Real-time optimization strategies of Fuel Cell Hybrid Power Systems based on Load-following control: A new strategy, and a comparative study of topologies and fuel economy obtained

An evaluation of currently optimization energy management strategies is done in this study. The load-following-based strategy for Proton Exchange Membrane Fuel Cell (FC) Hybrid Power Systems ensure the DC power flow balance using the FC system as main energy source. Thus, the battery will operate in charge-sustaining mode. So, the battery state-of-charge will vary in imposed window without need of monitoring the battery. Furthermore, the size and maintenance of the battery stack will decrease compared with rule-based strategies.

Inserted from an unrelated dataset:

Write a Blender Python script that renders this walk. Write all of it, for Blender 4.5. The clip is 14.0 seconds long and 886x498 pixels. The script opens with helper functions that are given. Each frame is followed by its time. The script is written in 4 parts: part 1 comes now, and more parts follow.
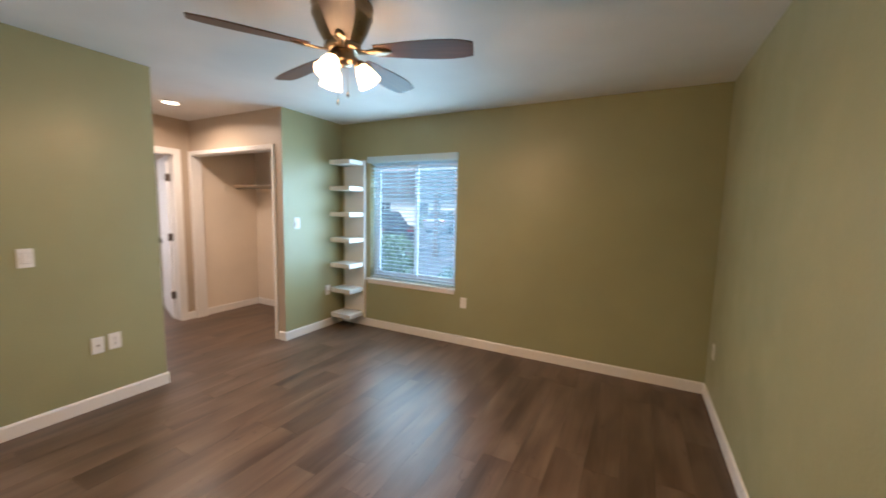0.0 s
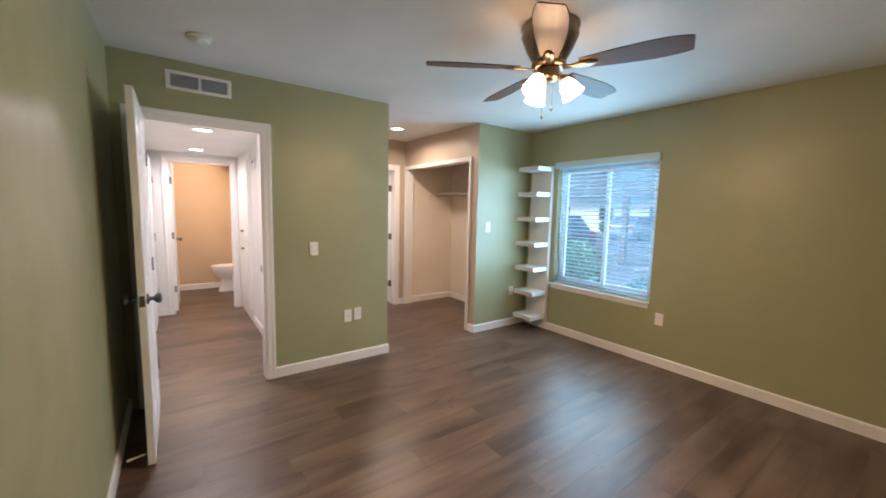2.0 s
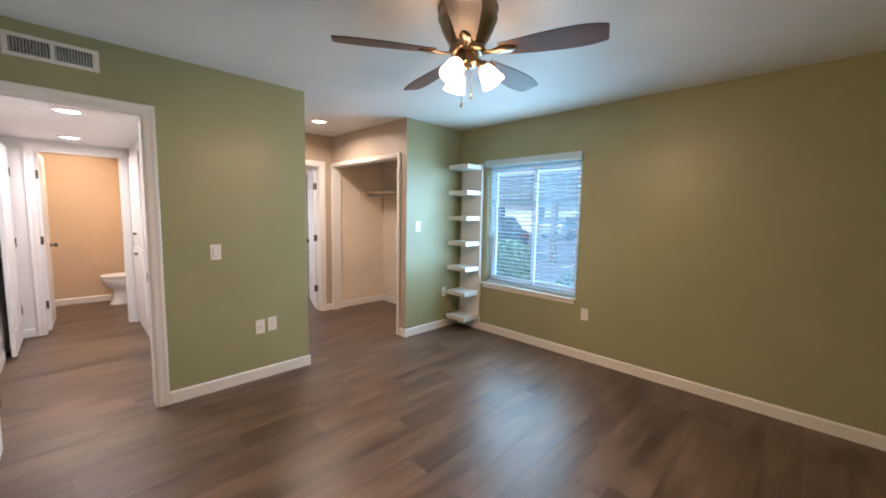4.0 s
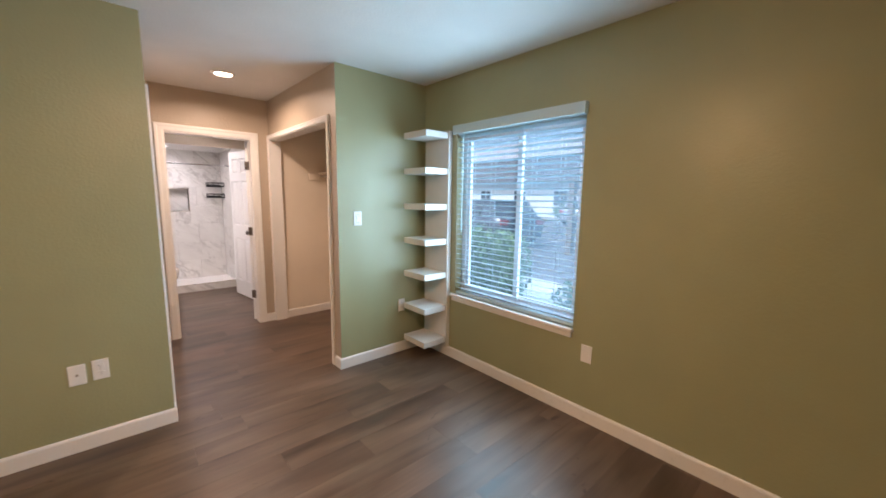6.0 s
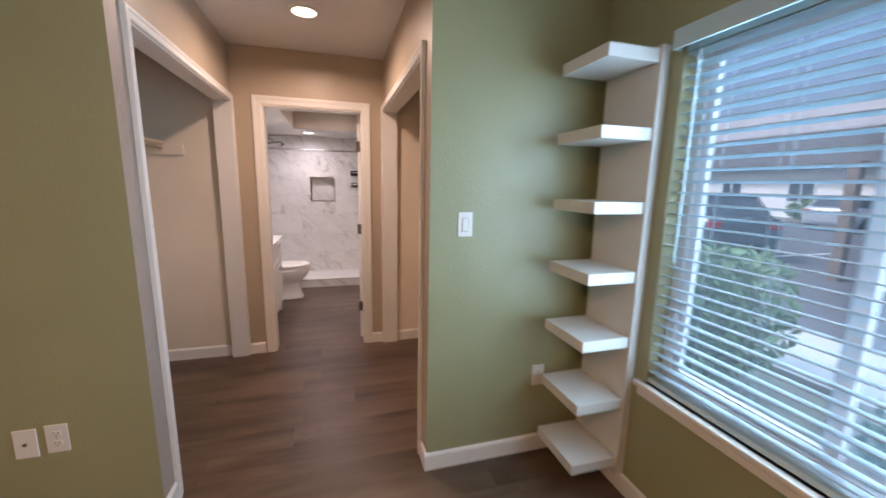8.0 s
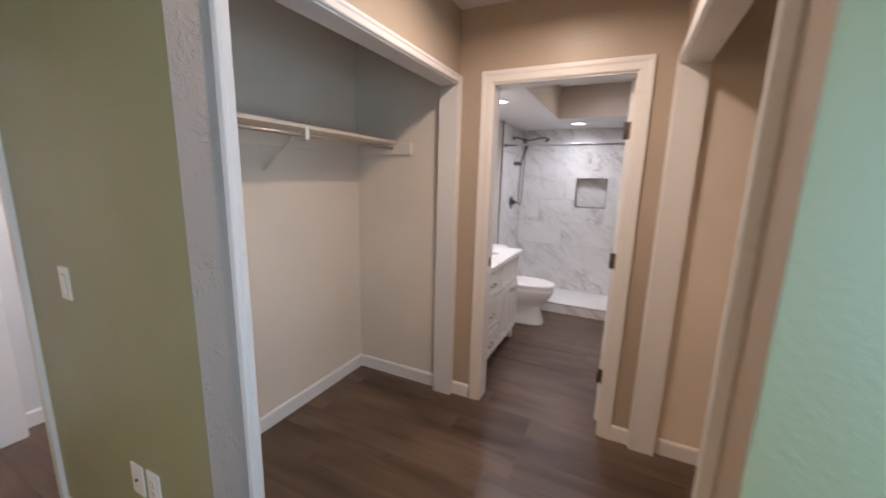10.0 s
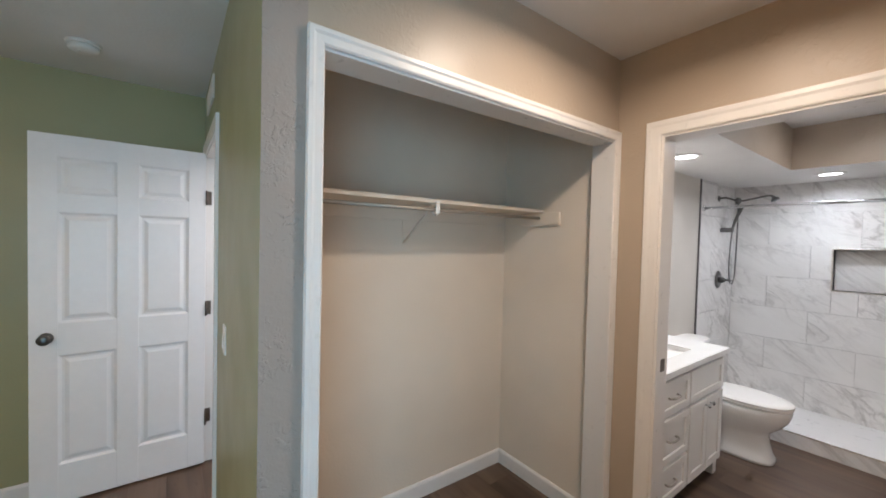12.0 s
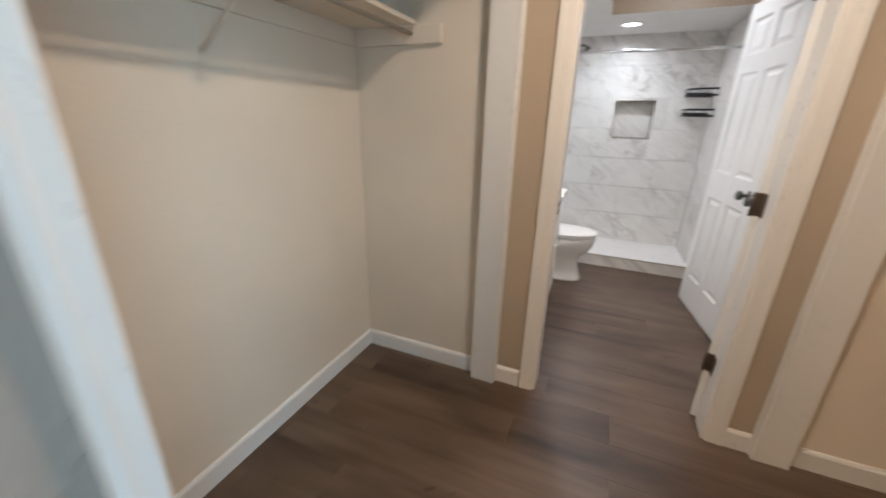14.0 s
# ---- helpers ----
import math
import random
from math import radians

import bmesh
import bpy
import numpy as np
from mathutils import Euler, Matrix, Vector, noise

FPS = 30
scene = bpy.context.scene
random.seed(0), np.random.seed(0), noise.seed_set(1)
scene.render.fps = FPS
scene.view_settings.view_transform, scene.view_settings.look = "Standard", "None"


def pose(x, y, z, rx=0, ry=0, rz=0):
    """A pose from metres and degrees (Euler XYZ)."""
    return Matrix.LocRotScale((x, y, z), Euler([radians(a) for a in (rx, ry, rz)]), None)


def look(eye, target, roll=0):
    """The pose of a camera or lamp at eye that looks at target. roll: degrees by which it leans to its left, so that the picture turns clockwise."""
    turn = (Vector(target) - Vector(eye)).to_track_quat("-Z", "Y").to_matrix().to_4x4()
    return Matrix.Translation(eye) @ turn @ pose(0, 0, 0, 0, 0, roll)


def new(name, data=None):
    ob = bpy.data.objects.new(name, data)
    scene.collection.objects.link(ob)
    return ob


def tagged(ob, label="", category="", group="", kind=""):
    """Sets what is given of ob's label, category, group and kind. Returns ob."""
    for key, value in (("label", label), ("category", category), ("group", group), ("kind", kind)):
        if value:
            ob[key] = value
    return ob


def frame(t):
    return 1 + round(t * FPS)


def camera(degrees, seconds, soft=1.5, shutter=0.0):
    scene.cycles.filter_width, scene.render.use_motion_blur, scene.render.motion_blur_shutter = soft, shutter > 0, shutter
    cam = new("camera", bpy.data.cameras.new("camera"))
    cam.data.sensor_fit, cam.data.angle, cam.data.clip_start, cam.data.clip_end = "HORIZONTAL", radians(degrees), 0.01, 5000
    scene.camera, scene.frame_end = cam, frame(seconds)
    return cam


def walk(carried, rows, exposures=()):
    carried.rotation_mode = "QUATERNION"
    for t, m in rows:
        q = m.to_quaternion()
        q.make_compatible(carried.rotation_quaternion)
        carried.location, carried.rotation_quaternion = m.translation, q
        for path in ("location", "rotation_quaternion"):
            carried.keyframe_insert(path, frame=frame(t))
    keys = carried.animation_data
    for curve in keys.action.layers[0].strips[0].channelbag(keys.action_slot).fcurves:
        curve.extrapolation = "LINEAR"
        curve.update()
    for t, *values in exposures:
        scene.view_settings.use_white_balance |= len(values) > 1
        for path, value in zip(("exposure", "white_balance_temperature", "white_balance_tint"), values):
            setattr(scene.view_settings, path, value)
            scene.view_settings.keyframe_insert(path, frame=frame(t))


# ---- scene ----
cam = camera(99.9, 14.0, 1.7, 0.5)
PATH = [
    (0, (0.304, 0.478, 1.439), (-0.615, 2.242, 1.23), 1.3),
    (0.5, (0.307, 0.403, 1.425), (-0.867, 2.011, 1.223), 1.3),
    (1, (0.318, 0.374, 1.427), (-1.046, 1.823, 1.228), 1.2),
    (1.5, (0.308, 0.337, 1.45), (-1.191, 1.644, 1.241), 1.4),
    (2, (0.306, 0.308, 1.454), (-1.305, 1.474, 1.244), 1.3),
    (2.5, (0.301, 0.296, 1.439), (-1.377, 1.366, 1.239), 1.3),
    (3, (0.31, 0.304, 1.443), (-1.399, 1.323, 1.244), 1.3),
    (3.5, (0.313, 0.374, 1.447), (-1.39, 1.403, 1.25), 1.2),
    (4, (0.241, 0.517, 1.422), (-1.165, 1.927, 1.228), 1.1),
    (6.5, (-0.401, 2.124, 1.453), (-1.948, 3.348, 1.124), 0.9),
    (7, (-0.673, 2.357, 1.432), (-2.351, 3.394, 1.099), 0.8),
    (9.5, (-2.23, 3.011, 1.467), (-4.138, 2.56, 1.075), 1.5),
    (10, (-2.43, 2.983, 1.477), (-4.199, 2.129, 1.102), 1.5),
    (10.5, (-2.612, 2.967, 1.512), (-4.25, 1.859, 1.216), 1.6),
    (11, (-2.745, 3.024, 1.554), (-4.171, 1.63, 1.399), 1.4),
    (11.5, (-2.774, 3.054, 1.564), (-4.02, 1.49, 1.503), 1.4),
    (12, (-2.8, 3.032, 1.521), (-3.974, 1.414, 1.469), 1.4),
    (12.5, (-2.804, 2.976, 1.457), (-3.969, 1.362, 1.261), 1.3),
    (13, (-2.812, 2.802, 1.365), (-3.997, 1.257, 0.907), 1.1),
    (13.5, (-2.836, 2.592, 1.315), (-4.287, 1.375, 0.674), 1.1),
    (14, (-2.973, 2.399, 1.325), (-4.708, 1.664, 0.654), 1.3),
]
EXPOSURES = [
    (0.0, 0.27, 6000, 17), (2.0, 0.32, 5700, 14), (4.0, 0.29, 5700, 15), (6.5, 0.02, 6300, 22), (7.2, -0.18, 6300, 23),
    (9.5, -0.33, 6400, 31), (10.0, -0.32, 5700, 17), (11.0, -0.27, 5600, 10), (12.5, -0.23, 5600, 9), (13.4, -0.06, 5700, 9), (14.0, -0.12, 5650, 7),
]
walk(cam, [(t, look(eye, target, roll)) for t, eye, target, roll in PATH], EXPOSURES)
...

So for the first time, the classification and evaluation of seven FC Hybrid Power Systems and their possible energy management strategies (including a new one) are performed using the performance indicators related to fuel economy and FC electrical efficiency of the FC system. Consequently, the optimization of the FC Hybrid Power Systems under variable load will mix these performance indicators through the weighting coefficients k(net) and k(fuel) into a new optimization function. A new switching strategy for the load-following control and real-time optimization loops is proposed to further increase the fuel economy based on the results obtained in this study. The objective of this study is to highlight how optimization function and switching strategy through choosing the weighting coefficients and the control references could improve the fuel economy. Thus, the design of the switching strategy based on available information about the current load demand and the distance to fuel stations is presented in this paper as well. This switching strategy will push hydrogen to become an energy carrier feasible for FC vehicles.